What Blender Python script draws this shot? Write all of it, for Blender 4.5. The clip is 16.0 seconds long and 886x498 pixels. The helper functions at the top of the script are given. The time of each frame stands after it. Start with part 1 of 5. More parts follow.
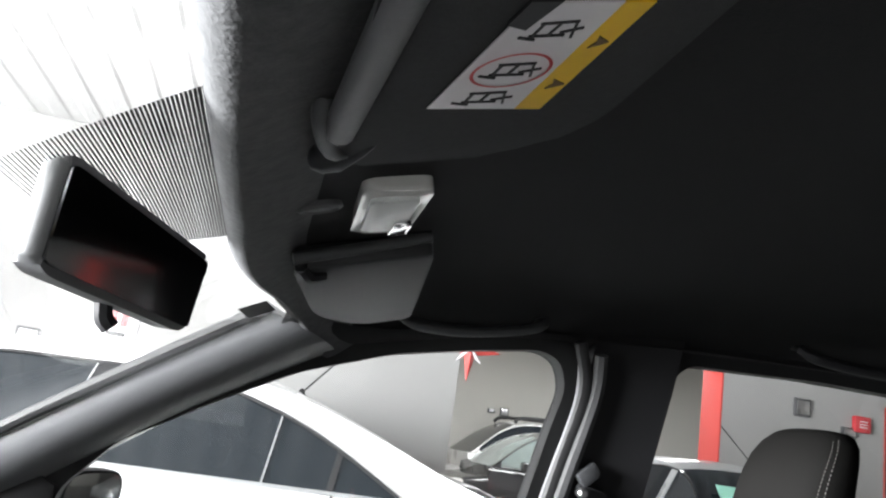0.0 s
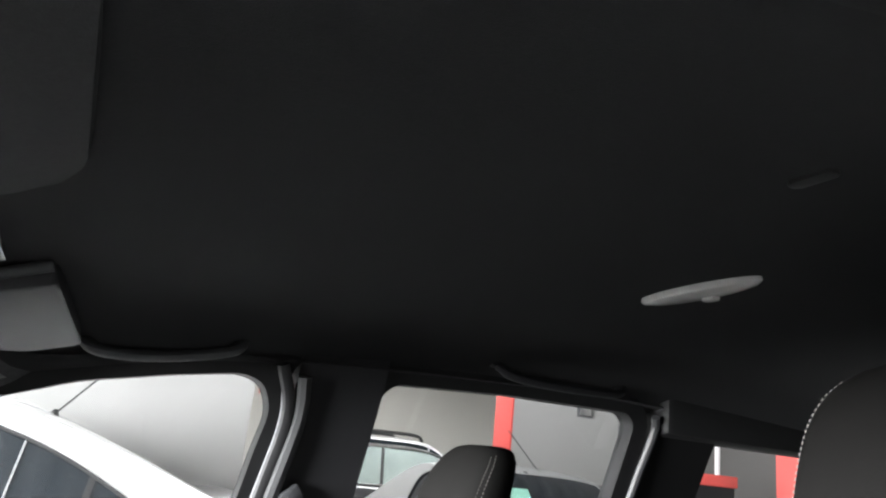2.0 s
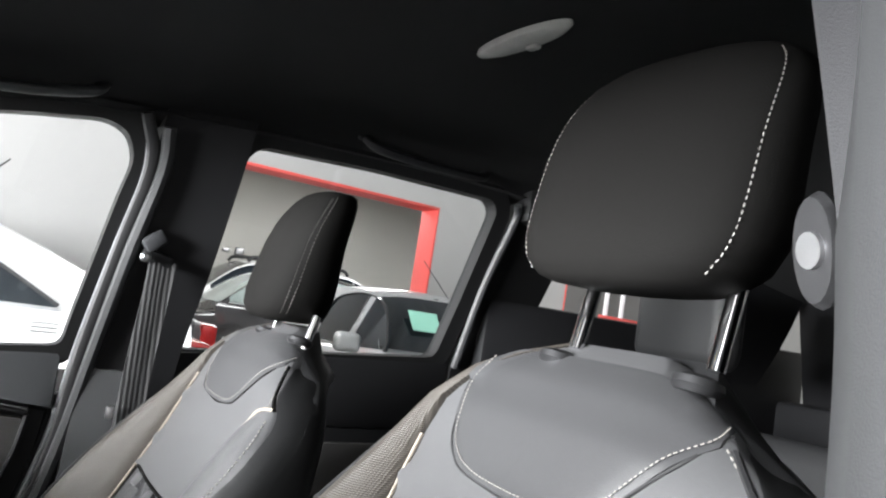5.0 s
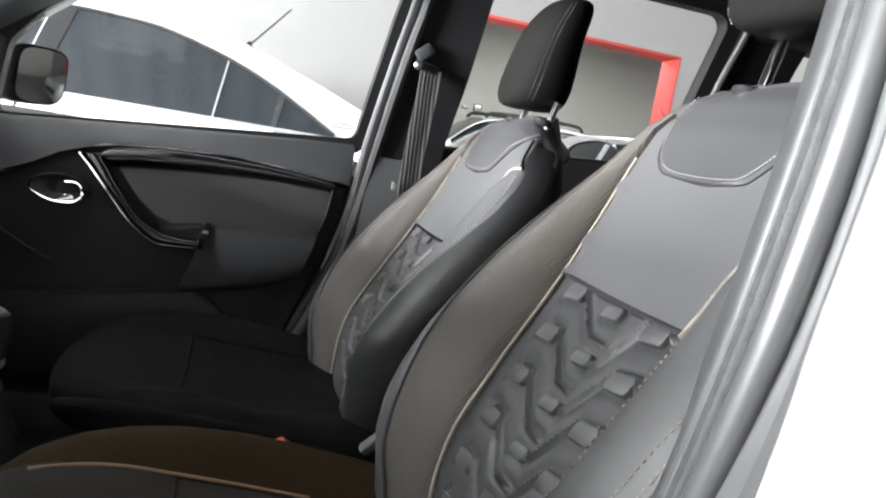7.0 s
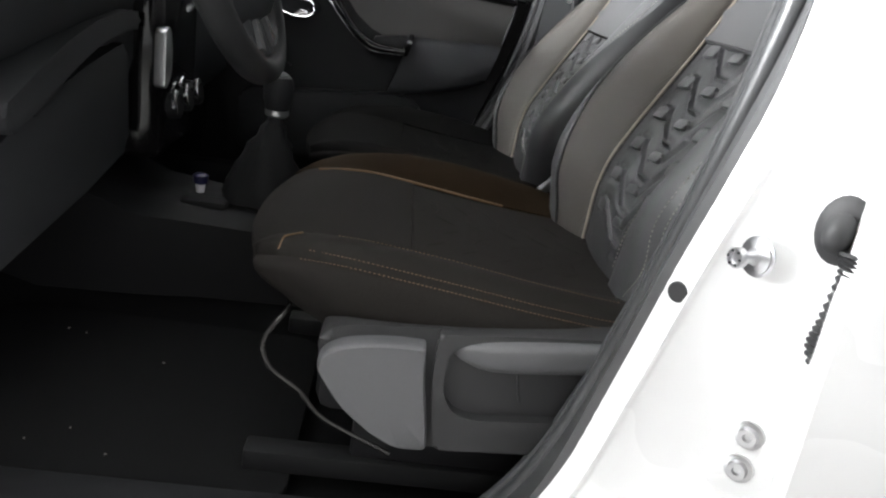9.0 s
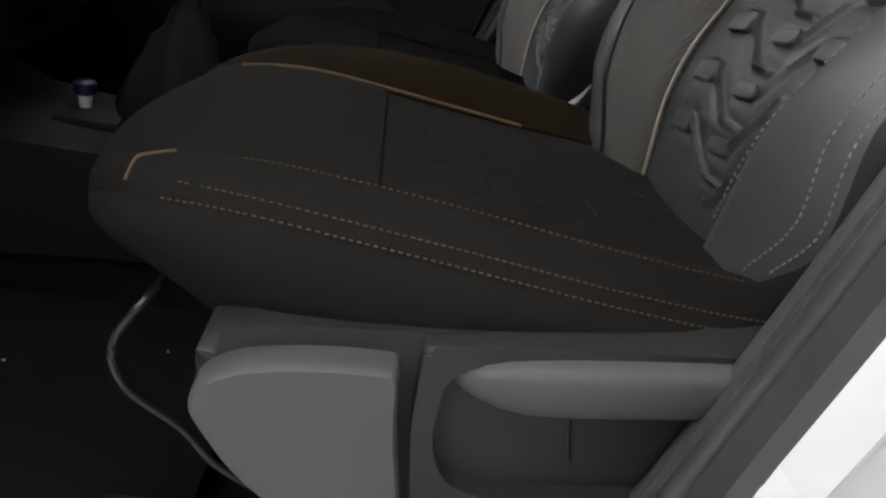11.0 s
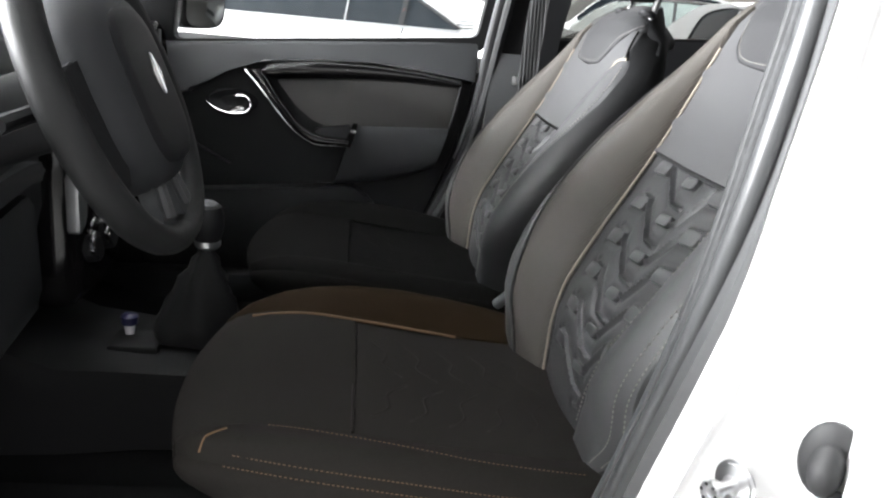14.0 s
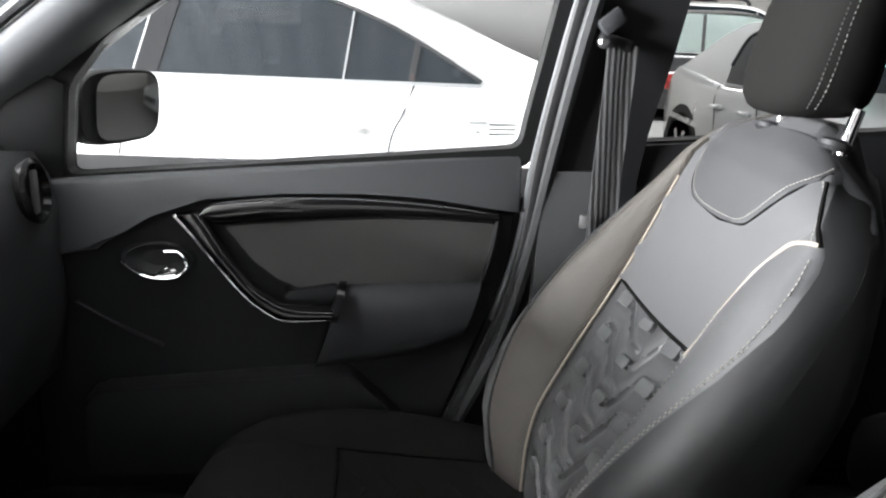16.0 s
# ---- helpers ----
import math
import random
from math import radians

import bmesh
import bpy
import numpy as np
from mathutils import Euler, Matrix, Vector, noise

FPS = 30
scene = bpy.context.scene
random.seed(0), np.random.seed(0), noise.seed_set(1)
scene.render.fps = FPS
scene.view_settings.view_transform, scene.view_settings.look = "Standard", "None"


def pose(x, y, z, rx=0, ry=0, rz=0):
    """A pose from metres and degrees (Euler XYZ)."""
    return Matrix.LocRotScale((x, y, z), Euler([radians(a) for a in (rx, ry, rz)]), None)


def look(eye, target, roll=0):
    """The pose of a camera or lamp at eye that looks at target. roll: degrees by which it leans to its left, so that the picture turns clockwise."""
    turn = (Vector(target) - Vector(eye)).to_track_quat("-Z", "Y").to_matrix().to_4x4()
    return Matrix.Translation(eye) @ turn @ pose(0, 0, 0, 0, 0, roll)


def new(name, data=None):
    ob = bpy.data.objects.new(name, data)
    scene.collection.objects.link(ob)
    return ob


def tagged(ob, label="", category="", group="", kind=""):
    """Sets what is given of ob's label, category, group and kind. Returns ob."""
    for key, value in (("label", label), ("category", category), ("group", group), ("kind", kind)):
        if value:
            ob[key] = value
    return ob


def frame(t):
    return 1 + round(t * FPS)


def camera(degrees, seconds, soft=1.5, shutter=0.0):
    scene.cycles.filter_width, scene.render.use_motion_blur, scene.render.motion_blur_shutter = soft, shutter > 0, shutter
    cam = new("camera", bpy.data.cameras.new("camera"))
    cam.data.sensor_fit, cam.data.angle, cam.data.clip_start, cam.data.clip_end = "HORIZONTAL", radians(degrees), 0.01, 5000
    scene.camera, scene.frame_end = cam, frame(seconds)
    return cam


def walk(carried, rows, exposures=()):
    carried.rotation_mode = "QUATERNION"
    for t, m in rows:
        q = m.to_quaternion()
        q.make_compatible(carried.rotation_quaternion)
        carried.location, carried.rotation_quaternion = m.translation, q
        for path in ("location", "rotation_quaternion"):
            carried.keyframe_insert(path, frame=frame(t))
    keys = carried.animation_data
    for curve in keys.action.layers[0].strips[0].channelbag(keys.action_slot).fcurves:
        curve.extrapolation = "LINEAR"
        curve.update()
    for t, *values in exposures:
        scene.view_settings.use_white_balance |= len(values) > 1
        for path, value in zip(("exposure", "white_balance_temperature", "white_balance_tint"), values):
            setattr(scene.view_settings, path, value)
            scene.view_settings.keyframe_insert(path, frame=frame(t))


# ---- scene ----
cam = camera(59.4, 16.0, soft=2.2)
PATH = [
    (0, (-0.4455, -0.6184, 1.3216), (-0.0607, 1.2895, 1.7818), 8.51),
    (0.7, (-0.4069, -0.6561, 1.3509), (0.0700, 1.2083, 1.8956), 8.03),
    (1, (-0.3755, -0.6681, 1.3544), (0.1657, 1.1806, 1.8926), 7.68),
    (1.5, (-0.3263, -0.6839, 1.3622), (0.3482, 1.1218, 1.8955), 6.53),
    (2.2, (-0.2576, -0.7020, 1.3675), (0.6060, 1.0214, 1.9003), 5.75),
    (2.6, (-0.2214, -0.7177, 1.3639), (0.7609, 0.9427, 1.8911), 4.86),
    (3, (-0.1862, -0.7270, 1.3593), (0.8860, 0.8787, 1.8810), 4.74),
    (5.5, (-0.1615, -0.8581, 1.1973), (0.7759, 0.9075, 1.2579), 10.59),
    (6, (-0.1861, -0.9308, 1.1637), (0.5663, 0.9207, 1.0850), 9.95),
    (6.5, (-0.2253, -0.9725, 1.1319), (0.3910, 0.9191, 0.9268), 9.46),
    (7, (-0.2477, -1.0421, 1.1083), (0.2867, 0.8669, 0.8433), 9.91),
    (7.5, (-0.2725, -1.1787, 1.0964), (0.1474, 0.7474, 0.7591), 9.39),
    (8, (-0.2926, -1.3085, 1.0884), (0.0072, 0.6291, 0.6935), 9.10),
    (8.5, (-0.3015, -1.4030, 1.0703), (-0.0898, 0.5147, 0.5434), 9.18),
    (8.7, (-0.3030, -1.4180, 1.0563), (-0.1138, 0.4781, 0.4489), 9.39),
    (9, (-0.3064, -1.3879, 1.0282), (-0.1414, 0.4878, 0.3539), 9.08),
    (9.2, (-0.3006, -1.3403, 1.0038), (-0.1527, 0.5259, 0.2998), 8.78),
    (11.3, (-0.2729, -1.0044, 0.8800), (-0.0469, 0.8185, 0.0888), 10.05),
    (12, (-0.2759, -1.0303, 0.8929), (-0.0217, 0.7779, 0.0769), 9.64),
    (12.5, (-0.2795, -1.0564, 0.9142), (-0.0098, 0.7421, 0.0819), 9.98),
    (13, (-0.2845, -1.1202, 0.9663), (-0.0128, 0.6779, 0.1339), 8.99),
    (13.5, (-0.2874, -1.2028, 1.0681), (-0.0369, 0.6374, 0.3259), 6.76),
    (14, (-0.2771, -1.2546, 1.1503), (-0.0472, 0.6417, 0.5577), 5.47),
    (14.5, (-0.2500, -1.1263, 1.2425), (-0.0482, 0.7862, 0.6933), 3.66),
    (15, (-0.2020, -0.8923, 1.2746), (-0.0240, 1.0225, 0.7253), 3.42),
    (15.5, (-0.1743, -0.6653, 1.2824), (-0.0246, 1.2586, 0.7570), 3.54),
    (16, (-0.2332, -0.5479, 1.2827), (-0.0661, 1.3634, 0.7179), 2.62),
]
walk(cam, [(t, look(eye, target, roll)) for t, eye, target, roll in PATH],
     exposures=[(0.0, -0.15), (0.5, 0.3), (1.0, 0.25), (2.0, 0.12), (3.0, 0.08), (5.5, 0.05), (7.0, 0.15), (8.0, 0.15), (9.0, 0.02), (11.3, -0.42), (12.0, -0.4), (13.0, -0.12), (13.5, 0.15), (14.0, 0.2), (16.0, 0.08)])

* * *

* What is being asked: Leave every image out, and retype the material exactly.

* Written reply:
What Blender Python script draws this shot? Write all of it, for Blender 4.5. The clip is 16.0 seconds long and 886x498 pixels. The helper functions at the top of the script are given. The time of each frame stands after it. Start with part 1 of 5. More parts follow.
0.0 s
2.0 s
5.0 s
7.0 s
9.0 s
11.0 s
14.0 s
16.0 s
# ---- helpers ----
import math
import random
from math import radians

import bmesh
import bpy
import numpy as np
from mathutils import Euler, Matrix, Vector, noise

FPS = 30
scene = bpy.context.scene
random.seed(0), np.random.seed(0), noise.seed_set(1)
scene.render.fps = FPS
scene.view_settings.view_transform, scene.view_settings.look = "Standard", "None"


def pose(x, y, z, rx=0, ry=0, rz=0):
    """A pose from metres and degrees (Euler XYZ)."""
    return Matrix.LocRotScale((x, y, z), Euler([radians(a) for a in (rx, ry, rz)]), None)


def look(eye, target, roll=0):
    """The pose of a camera or lamp at eye that looks at target. roll: degrees by which it leans to its left, so that the picture turns clockwise."""
    turn = (Vector(target) - Vector(eye)).to_track_quat("-Z", "Y").to_matrix().to_4x4()
    return Matrix.Translation(eye) @ turn @ pose(0, 0, 0, 0, 0, roll)


def new(name, data=None):
    ob = bpy.data.objects.new(name, data)
    scene.collection.objects.link(ob)
    return ob


def tagged(ob, label="", category="", group="", kind=""):
    """Sets what is given of ob's label, category, group and kind. Returns ob."""
    for key, value in (("label", label), ("category", category), ("group", group), ("kind", kind)):
        if value:
            ob[key] = value
    return ob


def frame(t):
    return 1 + round(t * FPS)


def camera(degrees, seconds, soft=1.5, shutter=0.0):
    scene.cycles.filter_width, scene.render.use_motion_blur, scene.render.motion_blur_shutter = soft, shutter > 0, shutter
    cam = new("camera", bpy.data.cameras.new("camera"))
    cam.data.sensor_fit, cam.data.angle, cam.data.clip_start, cam.data.clip_end = "HORIZONTAL", radians(degrees), 0.01, 5000
    scene.camera, scene.frame_end = cam, frame(seconds)
    return cam


def walk(carried, rows, exposures=()):
    carried.rotation_mode = "QUATERNION"
    for t, m in rows:
        q = m.to_quaternion()
        q.make_compatible(carried.rotation_quaternion)
        carried.location, carried.rotation_quaternion = m.translation, q
        for path in ("location", "rotation_quaternion"):
            carried.keyframe_insert(path, frame=frame(t))
    keys = carried.animation_data
    for curve in keys.action.layers[0].strips[0].channelbag(keys.action_slot).fcurves:
        curve.extrapolation = "LINEAR"
        curve.update()
    for t, *values in exposures:
        scene.view_settings.use_white_balance |= len(values) > 1
        for path, value in zip(("exposure", "white_balance_temperature", "white_balance_tint"), values):
            setattr(scene.view_settings, path, value)
            scene.view_settings.keyframe_insert(path, frame=frame(t))


# ---- scene ----
cam = camera(59.4, 16.0, soft=2.2)
PATH = [
    (0, (-0.4455, -0.6184, 1.3216), (-0.0607, 1.2895, 1.7818), 8.51),
    (0.7, (-0.4069, -0.6561, 1.3509), (0.0700, 1.2083, 1.8956), 8.03),
    (1, (-0.3755, -0.6681, 1.3544), (0.1657, 1.1806, 1.8926), 7.68),
    (1.5, (-0.3263, -0.6839, 1.3622), (0.3482, 1.1218, 1.8955), 6.53),
    (2.2, (-0.2576, -0.7020, 1.3675), (0.6060, 1.0214, 1.9003), 5.75),
    (2.6, (-0.2214, -0.7177, 1.3639), (0.7609, 0.9427, 1.8911), 4.86),
    (3, (-0.1862, -0.7270, 1.3593), (0.8860, 0.8787, 1.8810), 4.74),
    (5.5, (-0.1615, -0.8581, 1.1973), (0.7759, 0.9075, 1.2579), 10.59),
    (6, (-0.1861, -0.9308, 1.1637), (0.5663, 0.9207, 1.0850), 9.95),
    (6.5, (-0.2253, -0.9725, 1.1319), (0.3910, 0.9191, 0.9268), 9.46),
    (7, (-0.2477, -1.0421, 1.1083), (0.2867, 0.8669, 0.8433), 9.91),
    (7.5, (-0.2725, -1.1787, 1.0964), (0.1474, 0.7474, 0.7591), 9.39),
    (8, (-0.2926, -1.3085, 1.0884), (0.0072, 0.6291, 0.6935), 9.10),
    (8.5, (-0.3015, -1.4030, 1.0703), (-0.0898, 0.5147, 0.5434), 9.18),
    (8.7, (-0.3030, -1.4180, 1.0563), (-0.1138, 0.4781, 0.4489), 9.39),
    (9, (-0.3064, -1.3879, 1.0282), (-0.1414, 0.4878, 0.3539), 9.08),
    (9.2, (-0.3006, -1.3403, 1.0038), (-0.1527, 0.5259, 0.2998), 8.78),
    (11.3, (-0.2729, -1.0044, 0.8800), (-0.0469, 0.8185, 0.0888), 10.05),
    (12, (-0.2759, -1.0303, 0.8929), (-0.0217, 0.7779, 0.0769), 9.64),
    (12.5, (-0.2795, -1.0564, 0.9142), (-0.0098, 0.7421, 0.0819), 9.98),
    (13, (-0.2845, -1.1202, 0.9663), (-0.0128, 0.6779, 0.1339), 8.99),
    (13.5, (-0.2874, -1.2028, 1.0681), (-0.0369, 0.6374, 0.3259), 6.76),
    (14, (-0.2771, -1.2546, 1.1503), (-0.0472, 0.6417, 0.5577), 5.47),
    (14.5, (-0.2500, -1.1263, 1.2425), (-0.0482, 0.7862, 0.6933), 3.66),
    (15, (-0.2020, -0.8923, 1.2746), (-0.0240, 1.0225, 0.7253), 3.42),
    (15.5, (-0.1743, -0.6653, 1.2824), (-0.0246, 1.2586, 0.7570), 3.54),
    (16, (-0.2332, -0.5479, 1.2827), (-0.0661, 1.3634, 0.7179), 2.62),
]
walk(cam, [(t, look(eye, target, roll)) for t, eye, target, roll in PATH],
     exposures=[(0.0, -0.15), (0.5, 0.3), (1.0, 0.25), (2.0, 0.12), (3.0, 0.08), (5.5, 0.05), (7.0, 0.15), (8.0, 0.15), (9.0, 0.02), (11.3, -0.42), (12.0, -0.4), (13.0, -0.12), (13.5, 0.15), (14.0, 0.2), (16.0, 0.08)])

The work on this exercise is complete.